Just picked up a pretty awesome and solid 32 5 window coupe. A respected friend is trying to talk me into building it as a competition coupe the old school way with an Ardun pushed up under the cowl..... Hmmm..... What's a guy to do??
Ever humble, Gene gave credit to Larry for the coupes success. He said Larry got the most out of it because he wasn't afraid of it.
I was wondering the same thing. it seems that I read an article about the orange crate a couple of years back but I don't recall what class it can in. I built a model of this car when I was a kid (I think) this is one that has always been floating in the back of my mind. Edit damnit: Just did some quickie research the Orange Crate ran A/A. So it is not probably good fodder for this thread but here is something that I have never ever noticed before check out the nose art.
Yep usually between the rows in the pineapple fields. orange crate aside I think that this is a pretty slick thread, although I don't understand why there isn't more interest in the old class or how it morphed over the years. Those old coupes were just rad.
Great thread guys, I am one of those old guys from back then that built a competition coupe. I built a 32 Ford five window, chopped seven inches, channelled five inches over the 32 chassis and the body set back about 10 inches. I had a 53 Chrysler Hemi hogged out to 376 cubic inches with a log manafold and six carburetors. The engine sat under the cowl. I had a plymouth 3 speed trans connected to an Oldsmobile rear with 4.30 gears. Depending on the track that I ran I would convert the carburetors to run either gas or fuel. Of course that car is long gone, back then I sold it for $400.00 without the engine. Imagine that !! But I was running fuel dragsters then and did not care to keep the coupe. Now I am building another 32 Fuel Coupe with my son. Check his page ( gbones32coupe ) on the HAMB to see the build. Also, I currently run a Fuel Coupe with Ted Brine that we built years ago. It is known as the 134 AA/Fuel Coupe. Do a search on it and you will see pictures and videos of it running. We last ran it at the 2014 NHRA California Hot Rod Reunion. Some of us old geezers are still doing it !!

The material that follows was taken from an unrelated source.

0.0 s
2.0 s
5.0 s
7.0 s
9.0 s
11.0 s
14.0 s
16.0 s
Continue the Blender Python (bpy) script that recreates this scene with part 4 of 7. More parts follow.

Rfraze, they are some awesome competition coupes that you are posting. They are from the later fifties and early sixties. The comp coupes and fuel coupes that I am talking about are more similar to the 32 that started the thread.. The coupe that inspired me from my childhood was built by a group of local guys in Philadelphia known as the "Satans". They built a candy apple blue 32 five window with yellow flames and Satan on the grille. Here is a picture of it from the 1957 Nationals at Kansas City.

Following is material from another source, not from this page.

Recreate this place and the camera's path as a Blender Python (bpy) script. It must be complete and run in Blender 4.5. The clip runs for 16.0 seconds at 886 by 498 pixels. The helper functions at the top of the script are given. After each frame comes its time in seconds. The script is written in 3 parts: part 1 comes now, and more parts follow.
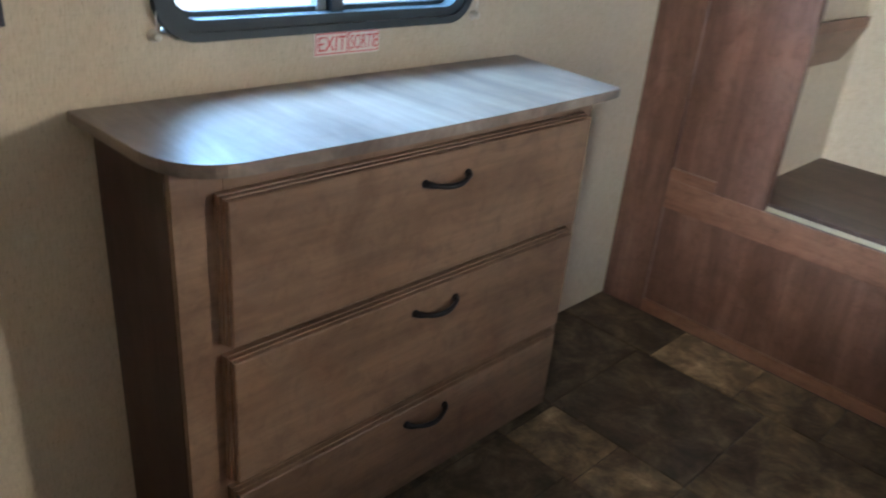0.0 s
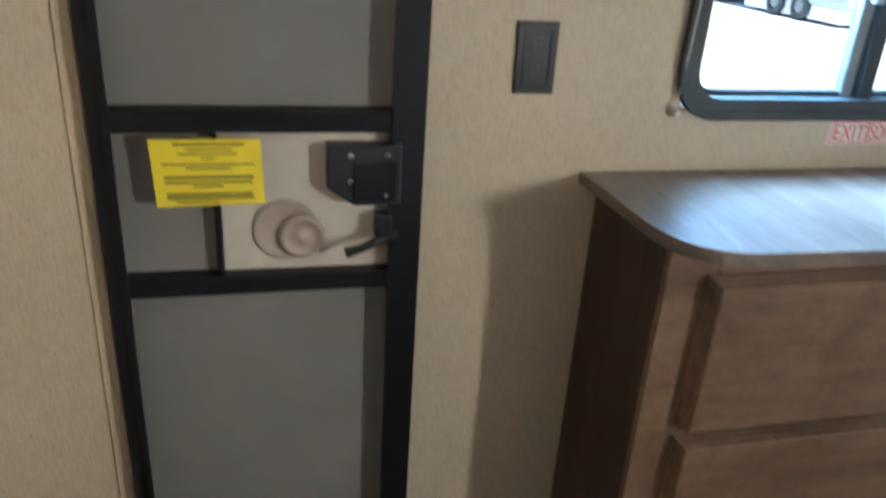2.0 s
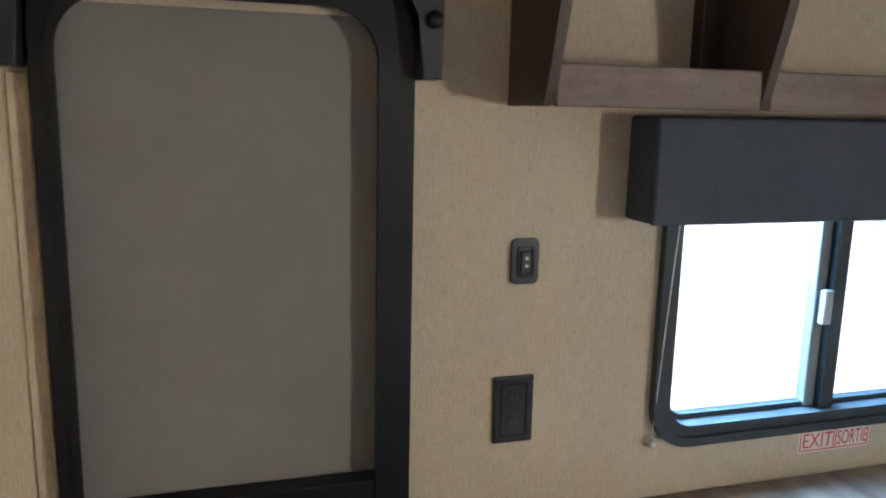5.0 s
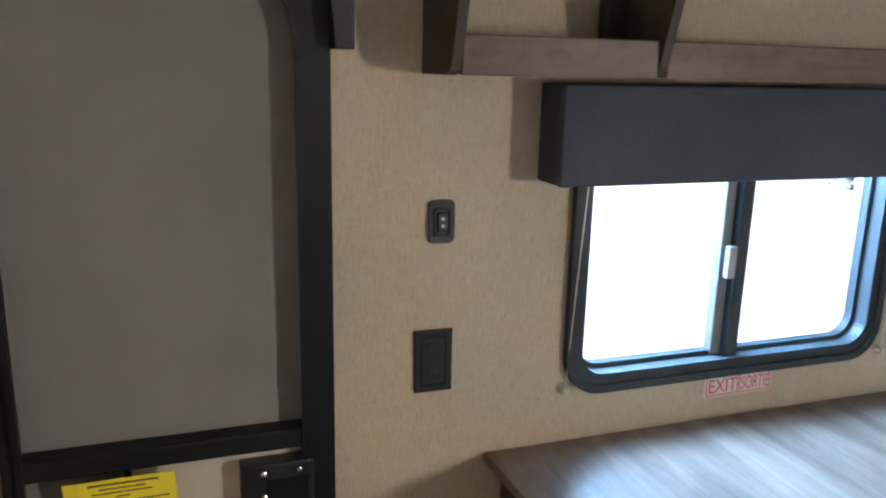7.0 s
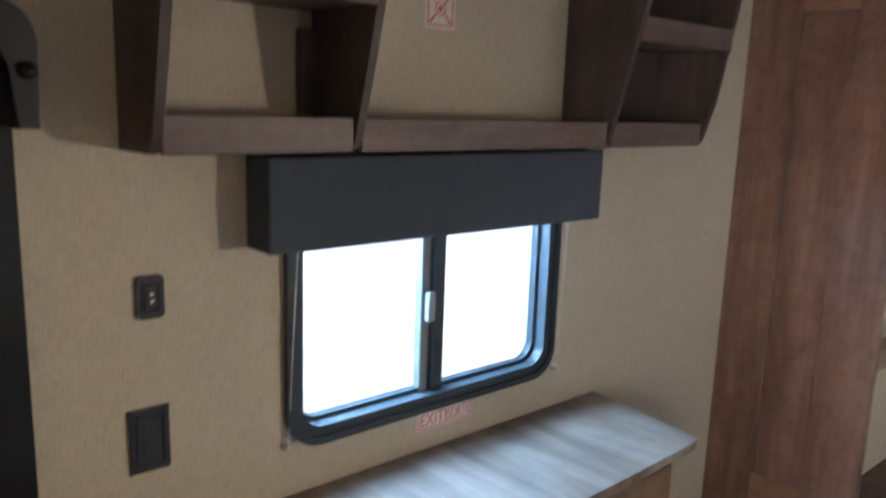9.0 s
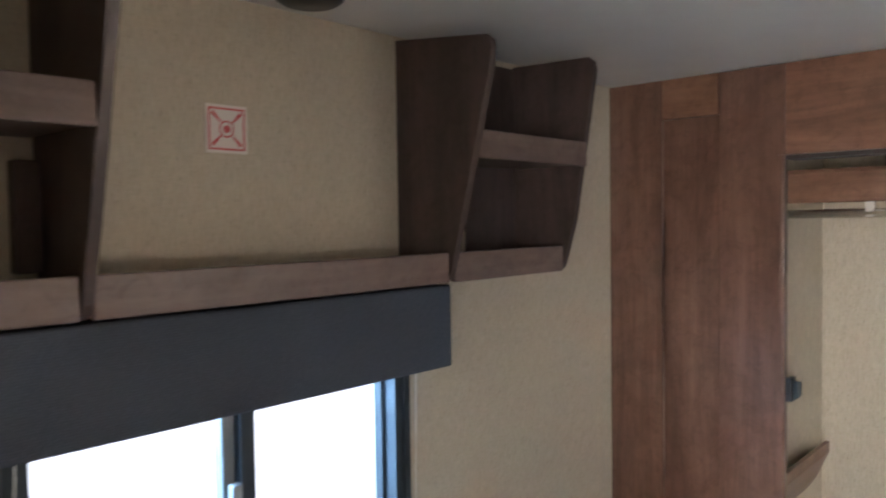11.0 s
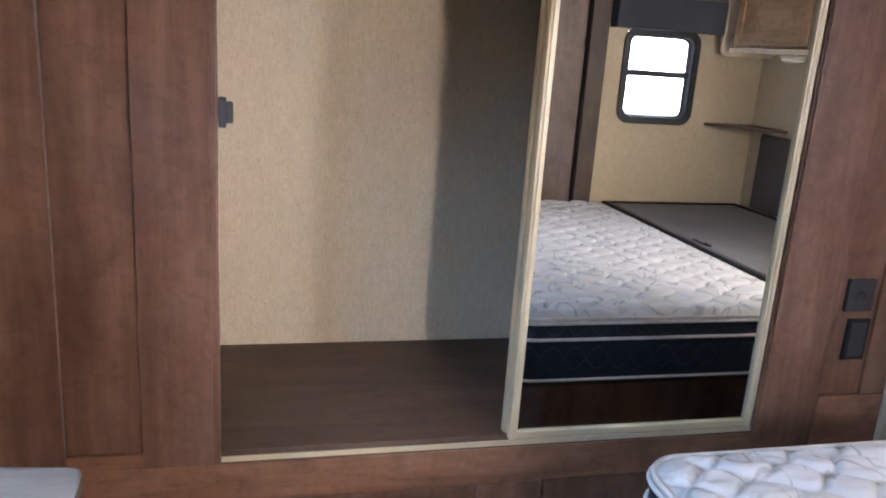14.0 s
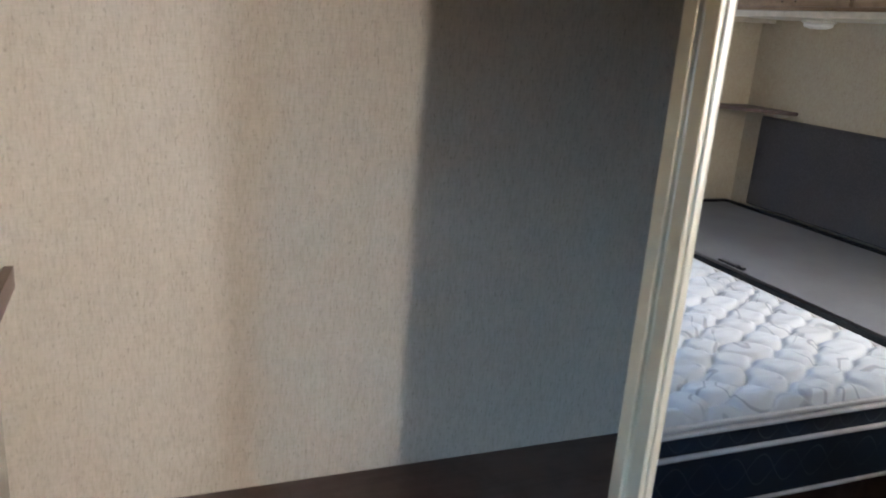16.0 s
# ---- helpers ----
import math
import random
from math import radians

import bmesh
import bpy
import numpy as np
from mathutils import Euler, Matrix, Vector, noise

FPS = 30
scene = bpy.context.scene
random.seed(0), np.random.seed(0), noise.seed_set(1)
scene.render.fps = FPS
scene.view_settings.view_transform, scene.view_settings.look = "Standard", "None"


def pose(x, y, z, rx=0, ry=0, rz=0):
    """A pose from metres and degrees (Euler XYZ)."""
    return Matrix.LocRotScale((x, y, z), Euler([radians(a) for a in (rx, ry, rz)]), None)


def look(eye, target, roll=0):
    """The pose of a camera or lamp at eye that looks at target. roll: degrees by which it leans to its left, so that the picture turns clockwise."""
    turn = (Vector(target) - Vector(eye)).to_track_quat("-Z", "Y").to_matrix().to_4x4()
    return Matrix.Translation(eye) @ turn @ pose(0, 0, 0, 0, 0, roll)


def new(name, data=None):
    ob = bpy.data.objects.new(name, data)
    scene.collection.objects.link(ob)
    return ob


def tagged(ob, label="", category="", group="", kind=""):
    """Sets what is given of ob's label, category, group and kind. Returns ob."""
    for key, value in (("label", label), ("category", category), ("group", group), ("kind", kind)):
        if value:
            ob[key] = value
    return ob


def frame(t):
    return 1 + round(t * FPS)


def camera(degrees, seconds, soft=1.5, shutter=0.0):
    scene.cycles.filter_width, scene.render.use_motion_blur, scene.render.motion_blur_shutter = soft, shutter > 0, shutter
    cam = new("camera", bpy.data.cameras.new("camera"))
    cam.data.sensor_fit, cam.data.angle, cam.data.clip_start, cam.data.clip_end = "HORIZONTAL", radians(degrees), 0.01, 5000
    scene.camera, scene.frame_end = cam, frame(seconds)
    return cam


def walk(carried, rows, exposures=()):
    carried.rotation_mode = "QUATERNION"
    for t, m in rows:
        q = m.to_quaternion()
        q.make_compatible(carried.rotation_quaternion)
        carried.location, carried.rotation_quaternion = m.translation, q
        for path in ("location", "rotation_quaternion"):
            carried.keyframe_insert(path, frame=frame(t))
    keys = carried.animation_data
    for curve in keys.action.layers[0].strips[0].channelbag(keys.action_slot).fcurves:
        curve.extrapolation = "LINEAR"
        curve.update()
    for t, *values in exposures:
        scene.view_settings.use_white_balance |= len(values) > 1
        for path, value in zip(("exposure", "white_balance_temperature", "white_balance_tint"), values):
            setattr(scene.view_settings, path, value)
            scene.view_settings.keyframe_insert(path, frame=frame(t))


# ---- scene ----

You got that right, but Gene and Sharp had there game on too. I talked to Larry's daughter in Bakersfield that night at the Double Tree. Her Dad was not there. She was drawn to the 134 Fuel Coupe because of the resemblence to the 554. We were the only non dragster invited to the ceremony. That is what this thread is all about, the folks still love those coupes.
This picture upsets me every time I see it. Two famous coupes in the back of the Freeman & Sons lot going to shit. The orange one is the Paul Sutherland A/Comp Simca, a real bad ass in it's own right. I don't know what ever happened to it, but I'm sure glad the 554 was rescued.
Well this bitch took off and flew, finally. it was like pulling teeth. Thanks for the pics guys, my bad day just turned out good(er).
Just like any early nhra class, Competition coupe cars evolved over the years. There's a bazillion cool photos but much of the time we are left guessing what year the car is from. A time line of photos to show the evolution would be pretty cool. Somewhere I read that there were gassers, altereds, and dragsters. Then since just a little past gasser put you into altered class, a little altered is the same as very altered so altereds grew wilder and wilder. At that point they redefined the highest degree of the altereds with the "competition" classification. The competition class grew wilder and wilder and then enters the "fuel coupe" classification.
http://www.jalopyjournal.com/forum/...n-montgomery-32-3w.873097/page-3#post-9635115 When fuel was banned the NHRA had also merged the stock bodied, full fendered coupes into the Altered gas classes with Fiats, Crosleys and other non-fendered machines. So the old Fuel Coupes would not be competitive in those classes. The other alternative would have been to drop back into the Gas coupe classes. But it would take a major amount of work to move the engine forward, reset a firewall, add upholstery and things like mufflers, lights and windshield wipers. The rules for the gas class cars required them to be totally street legal then. Thus the old Fuel Coupes had no place to go and had a low value. That's why you see them rotting behind tool sheds in junk yards.
Old used up race cars were throw aways, no one ever even considered that anyone would want a used up old race car. Racing used to all be cutting edge there was no "Vintage" racing because it wasn't vintage yet. it was all just last years stuff.
Well if you got the cash outlay for an Ardun I would suggest that you do it the new millennium way and pay someone else to do it for you.
That second car the one wearing the poodle skirts is just freaky. I wonder how much difference the wheel covers made on the big end.
The second coupe is also Jerry Card's Simca, an earlier photo. All the skirts did was make tire maintenance a lot more difficult. They didn't last long.